## Objective:
Reproduce the data below in full and exclude every picture.
# # # # # # #
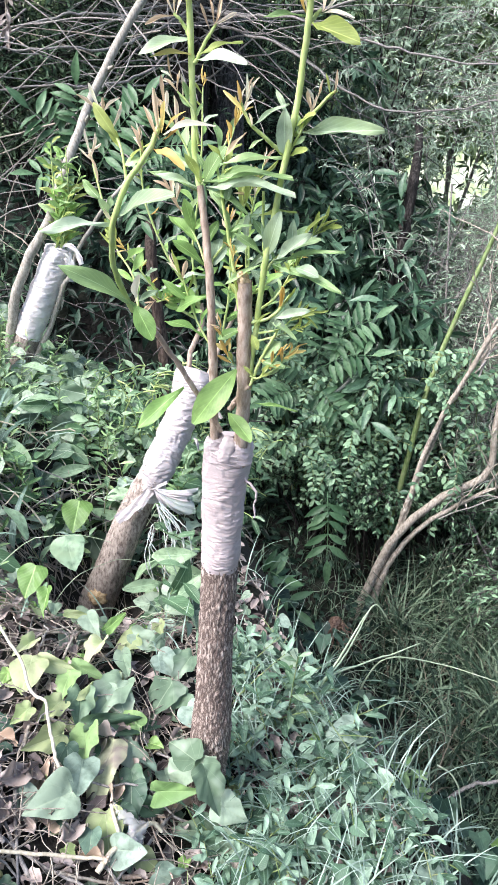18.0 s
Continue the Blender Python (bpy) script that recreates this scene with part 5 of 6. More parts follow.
r = np.random.default_rng(21)
cx, cy = r.uniform(0.85, 3.0, 46), r.uniform(1.5, 3.1, 46)
gx, gy = (np.repeat(cx, 40) + r.normal(0, 0.06, 1840)), (np.repeat(cy, 40) + r.normal(0, 0.06, 1840))
grass("ditch_grass", "long arching green grass tussocks in the ditch", gx, gy, 0.66, 1.5, m_grass_mid, 1, 1.25)
gx, gy = r.uniform(0.7, 3.0, 520), r.uniform(1.3, 3.4, 520)
grass("dry_ditch_grass", "dry pale grass stalks in the ditch", gx, gy, 0.5, 1.4, m_straw, 2, 0.9)
creeper = thing("ditch_creeper", (0.8, 1.6, -1.2), "ivy creeping over the ditch's sides and floor, darkened for its shade", "ivy")
x, y = r.uniform(0.1, 2.6, 3600), r.uniform(-0.6, 3.2, 3600)
ok = (beyond(x, y) > 0.12) & (lumps(2 * x, 2 * y, 2.0) > -0.2) & (y > -0.1)
x, y = x[ok], y[ok]
p = np.stack([x, y, ground_z(x, y) + r.uniform(0.0, 0.2, len(x))], -1)
az = r.uniform(-math.pi, 0, len(x))
scatter("foliage", IVY_LOW, p, orient(np.stack([np.cos(az), np.sin(az), r.uniform(-0.7, 0.3, len(x))], -1), (0, -0.4, 0.85), 0.5), r.uniform(0.03, 0.055, len(x)), m_creeper_shaded, creeper)
# near-black leaves added to carry the hollow's shade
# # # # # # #
## Expected answer:
18.0 s
Continue the Blender Python (bpy) script that recreates this scene with part 5 of 6. More parts follow.
r = np.random.default_rng(21)
cx, cy = r.uniform(0.85, 3.0, 46), r.uniform(1.5, 3.1, 46)
gx, gy = (np.repeat(cx, 40) + r.normal(0, 0.06, 1840)), (np.repeat(cy, 40) + r.normal(0, 0.06, 1840))
grass("ditch_grass", "long arching green grass tussocks in the ditch", gx, gy, 0.66, 1.5, m_grass_mid, 1, 1.25)
gx, gy = r.uniform(0.7, 3.0, 520), r.uniform(1.3, 3.4, 520)
grass("dry_ditch_grass", "dry pale grass stalks in the ditch", gx, gy, 0.5, 1.4, m_straw, 2, 0.9)
creeper = thing("ditch_creeper", (0.8, 1.6, -1.2), "ivy creeping over the ditch's sides and floor, darkened for its shade", "ivy")
x, y = r.uniform(0.1, 2.6, 3600), r.uniform(-0.6, 3.2, 3600)
ok = (beyond(x, y) > 0.12) & (lumps(2 * x, 2 * y, 2.0) > -0.2) & (y > -0.1)
x, y = x[ok], y[ok]
p = np.stack([x, y, ground_z(x, y) + r.uniform(0.0, 0.2, len(x))], -1)
az = r.uniform(-math.pi, 0, len(x))
scatter("foliage", IVY_LOW, p, orient(np.stack([np.cos(az), np.sin(az), r.uniform(-0.7, 0.3, len(x))], -1), (0, -0.4, 0.85), 0.5), r.uniform(0.03, 0.055, len(x)), m_creeper_shaded, creeper)
# near-black leaves added to carry the hollow's shade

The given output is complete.